## Raw data
----

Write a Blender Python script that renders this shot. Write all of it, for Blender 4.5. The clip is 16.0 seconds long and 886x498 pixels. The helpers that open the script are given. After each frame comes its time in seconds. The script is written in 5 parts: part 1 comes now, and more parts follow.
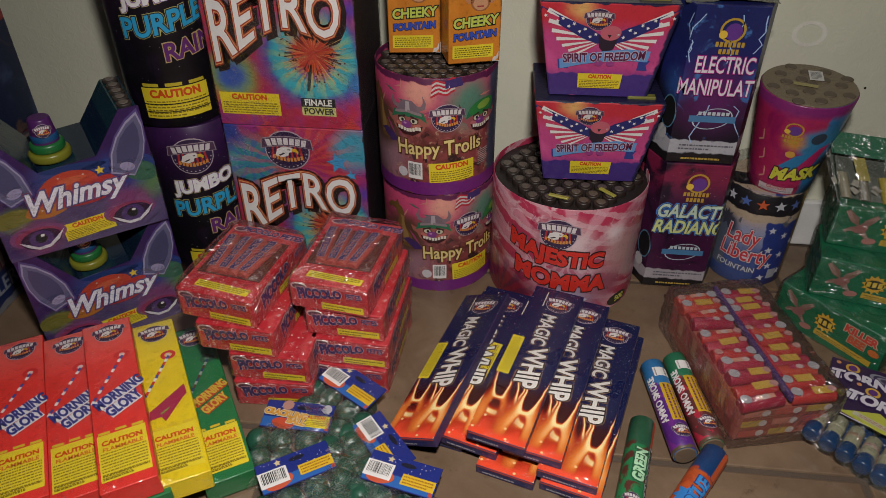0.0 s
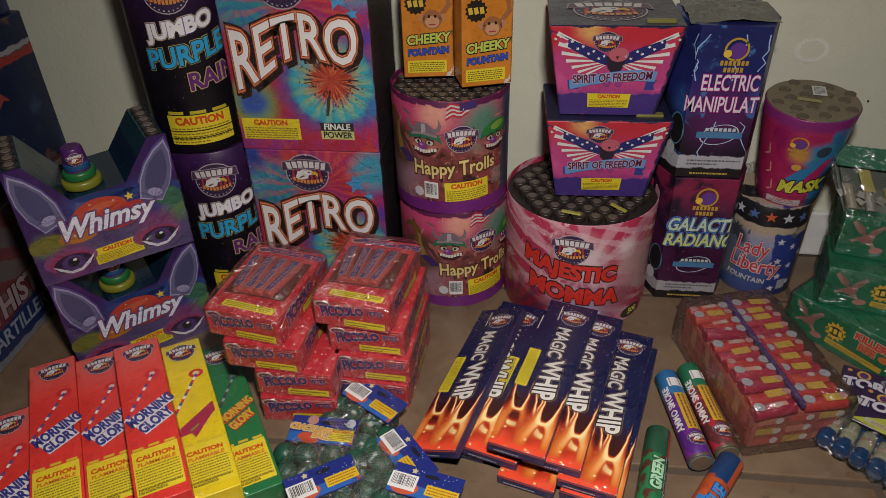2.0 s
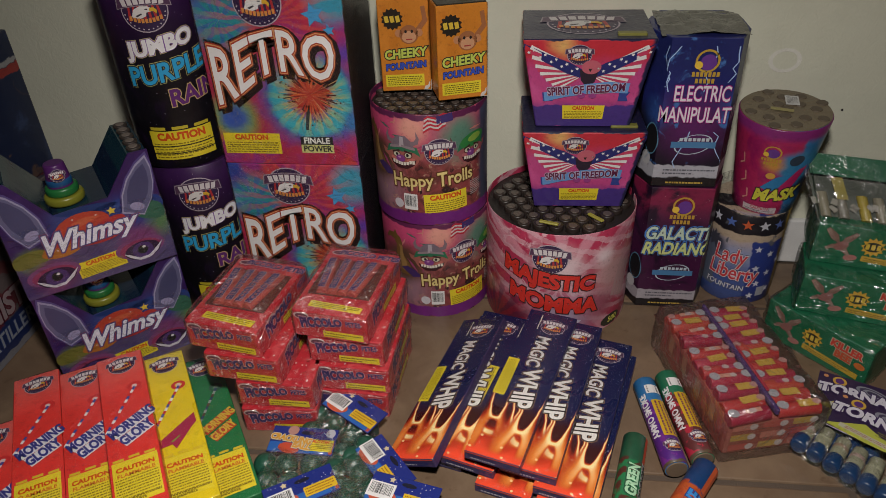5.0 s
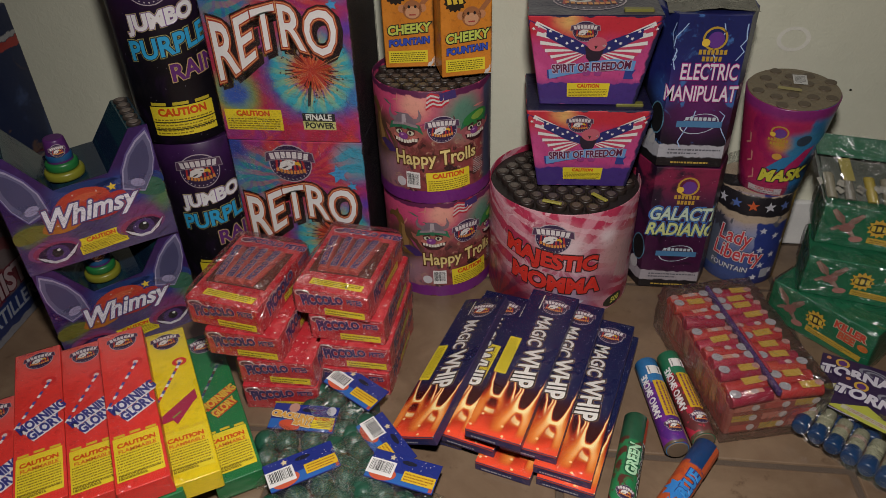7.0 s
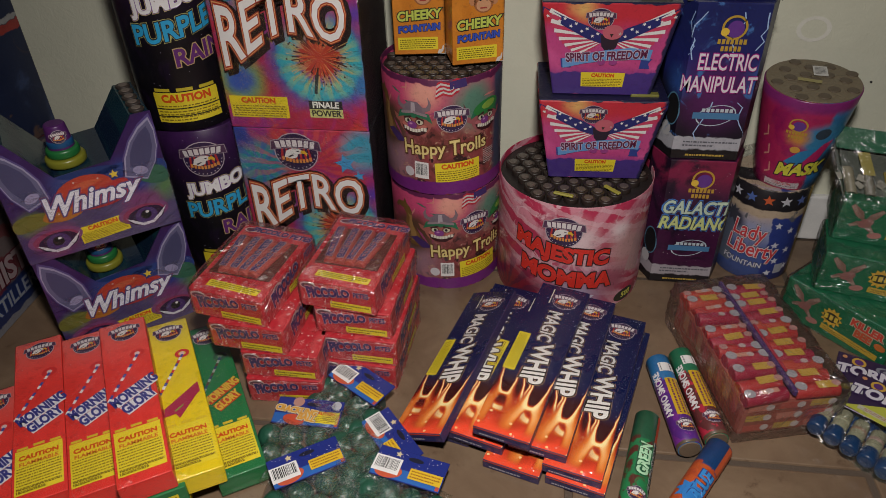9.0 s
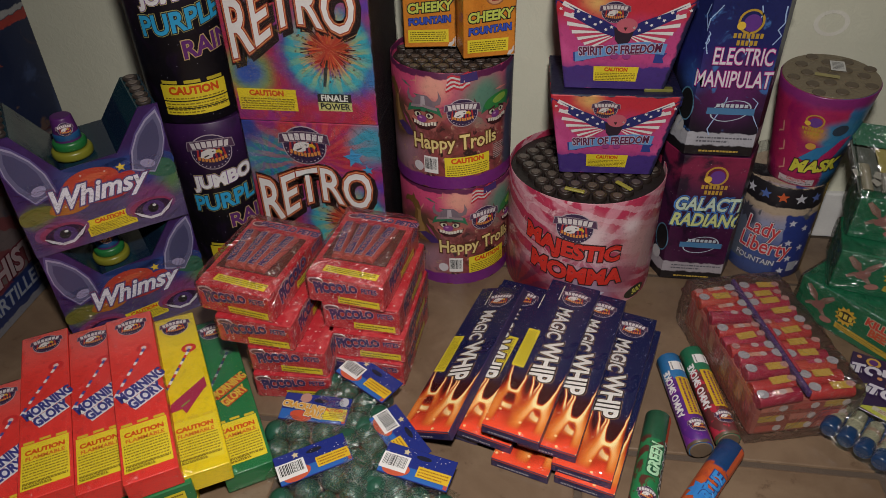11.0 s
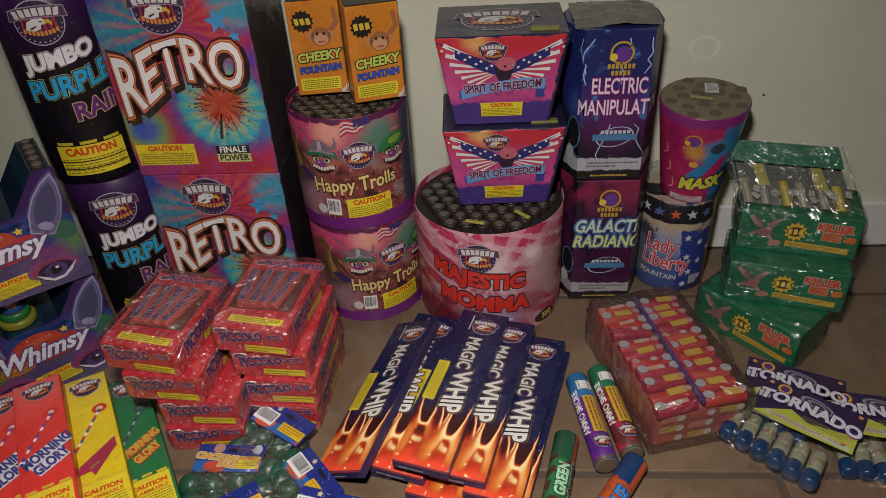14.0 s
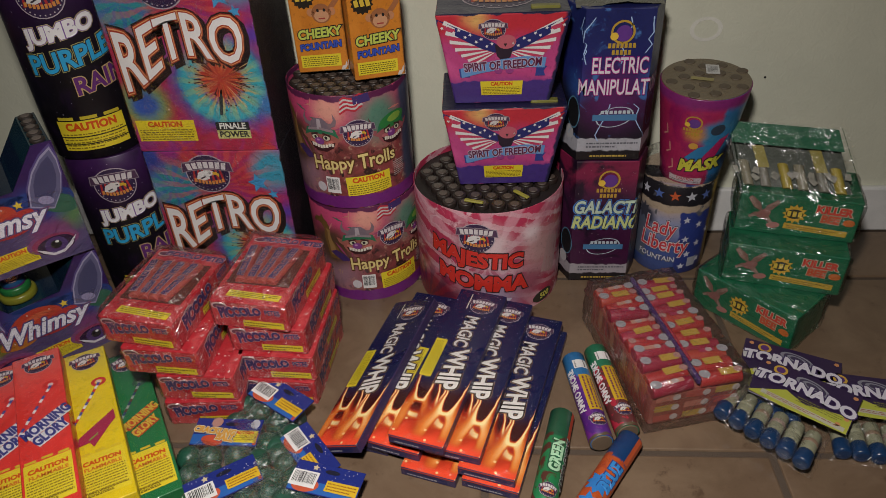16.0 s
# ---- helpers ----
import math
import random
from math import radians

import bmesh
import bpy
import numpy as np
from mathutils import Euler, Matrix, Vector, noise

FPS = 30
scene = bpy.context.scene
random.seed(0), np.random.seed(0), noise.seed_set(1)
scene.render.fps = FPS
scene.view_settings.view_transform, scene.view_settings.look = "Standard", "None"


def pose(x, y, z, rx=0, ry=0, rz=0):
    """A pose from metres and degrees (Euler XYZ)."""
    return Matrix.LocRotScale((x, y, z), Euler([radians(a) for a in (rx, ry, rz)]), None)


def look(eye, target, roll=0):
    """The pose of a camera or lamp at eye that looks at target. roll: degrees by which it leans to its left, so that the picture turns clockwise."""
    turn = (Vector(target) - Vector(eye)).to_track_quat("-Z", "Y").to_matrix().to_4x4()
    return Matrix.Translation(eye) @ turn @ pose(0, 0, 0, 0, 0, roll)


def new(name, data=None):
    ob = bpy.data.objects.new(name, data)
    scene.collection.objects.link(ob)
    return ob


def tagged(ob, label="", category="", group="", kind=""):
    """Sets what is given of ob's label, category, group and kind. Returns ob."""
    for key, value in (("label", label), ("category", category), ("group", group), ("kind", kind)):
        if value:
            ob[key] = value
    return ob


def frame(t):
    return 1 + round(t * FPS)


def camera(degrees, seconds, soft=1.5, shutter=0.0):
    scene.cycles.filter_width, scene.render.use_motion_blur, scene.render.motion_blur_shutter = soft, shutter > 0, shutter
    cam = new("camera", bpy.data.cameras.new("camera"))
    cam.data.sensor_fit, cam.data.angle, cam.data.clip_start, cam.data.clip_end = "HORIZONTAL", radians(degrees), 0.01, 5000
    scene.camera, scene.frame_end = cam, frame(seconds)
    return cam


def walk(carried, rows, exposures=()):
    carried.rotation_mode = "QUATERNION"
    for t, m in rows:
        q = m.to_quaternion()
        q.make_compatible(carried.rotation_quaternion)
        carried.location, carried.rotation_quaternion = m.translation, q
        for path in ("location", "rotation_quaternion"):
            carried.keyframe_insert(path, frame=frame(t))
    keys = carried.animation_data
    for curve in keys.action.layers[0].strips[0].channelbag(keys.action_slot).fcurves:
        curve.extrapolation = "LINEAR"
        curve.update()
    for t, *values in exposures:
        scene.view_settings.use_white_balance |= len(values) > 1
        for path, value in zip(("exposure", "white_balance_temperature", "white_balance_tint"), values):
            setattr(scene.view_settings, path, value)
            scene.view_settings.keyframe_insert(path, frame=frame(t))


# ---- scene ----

----

Repeat the data above exactly, but not the pictures.

Write a Blender Python script that renders this shot. Write all of it, for Blender 4.5. The clip is 16.0 seconds long and 886x498 pixels. The helpers that open the script are given. After each frame comes its time in seconds. The script is written in 5 parts: part 1 comes now, and more parts follow.
0.0 s
2.0 s
5.0 s
7.0 s
9.0 s
11.0 s
14.0 s
16.0 s
# ---- helpers ----
import math
import random
from math import radians

import bmesh
import bpy
import numpy as np
from mathutils import Euler, Matrix, Vector, noise

FPS = 30
scene = bpy.context.scene
random.seed(0), np.random.seed(0), noise.seed_set(1)
scene.render.fps = FPS
scene.view_settings.view_transform, scene.view_settings.look = "Standard", "None"


def pose(x, y, z, rx=0, ry=0, rz=0):
    """A pose from metres and degrees (Euler XYZ)."""
    return Matrix.LocRotScale((x, y, z), Euler([radians(a) for a in (rx, ry, rz)]), None)


def look(eye, target, roll=0):
    """The pose of a camera or lamp at eye that looks at target. roll: degrees by which it leans to its left, so that the picture turns clockwise."""
    turn = (Vector(target) - Vector(eye)).to_track_quat("-Z", "Y").to_matrix().to_4x4()
    return Matrix.Translation(eye) @ turn @ pose(0, 0, 0, 0, 0, roll)


def new(name, data=None):
    ob = bpy.data.objects.new(name, data)
    scene.collection.objects.link(ob)
    return ob


def tagged(ob, label="", category="", group="", kind=""):
    """Sets what is given of ob's label, category, group and kind. Returns ob."""
    for key, value in (("label", label), ("category", category), ("group", group), ("kind", kind)):
        if value:
            ob[key] = value
    return ob


def frame(t):
    return 1 + round(t * FPS)


def camera(degrees, seconds, soft=1.5, shutter=0.0):
    scene.cycles.filter_width, scene.render.use_motion_blur, scene.render.motion_blur_shutter = soft, shutter > 0, shutter
    cam = new("camera", bpy.data.cameras.new("camera"))
    cam.data.sensor_fit, cam.data.angle, cam.data.clip_start, cam.data.clip_end = "HORIZONTAL", radians(degrees), 0.01, 5000
    scene.camera, scene.frame_end = cam, frame(seconds)
    return cam


def walk(carried, rows, exposures=()):
    carried.rotation_mode = "QUATERNION"
    for t, m in rows:
        q = m.to_quaternion()
        q.make_compatible(carried.rotation_quaternion)
        carried.location, carried.rotation_quaternion = m.translation, q
        for path in ("location", "rotation_quaternion"):
            carried.keyframe_insert(path, frame=frame(t))
    keys = carried.animation_data
    for curve in keys.action.layers[0].strips[0].channelbag(keys.action_slot).fcurves:
        curve.extrapolation = "LINEAR"
        curve.update()
    for t, *values in exposures:
        scene.view_settings.use_white_balance |= len(values) > 1
        for path, value in zip(("exposure", "white_balance_temperature", "white_balance_tint"), values):
            setattr(scene.view_settings, path, value)
            scene.view_settings.keyframe_insert(path, frame=frame(t))


# ---- scene ----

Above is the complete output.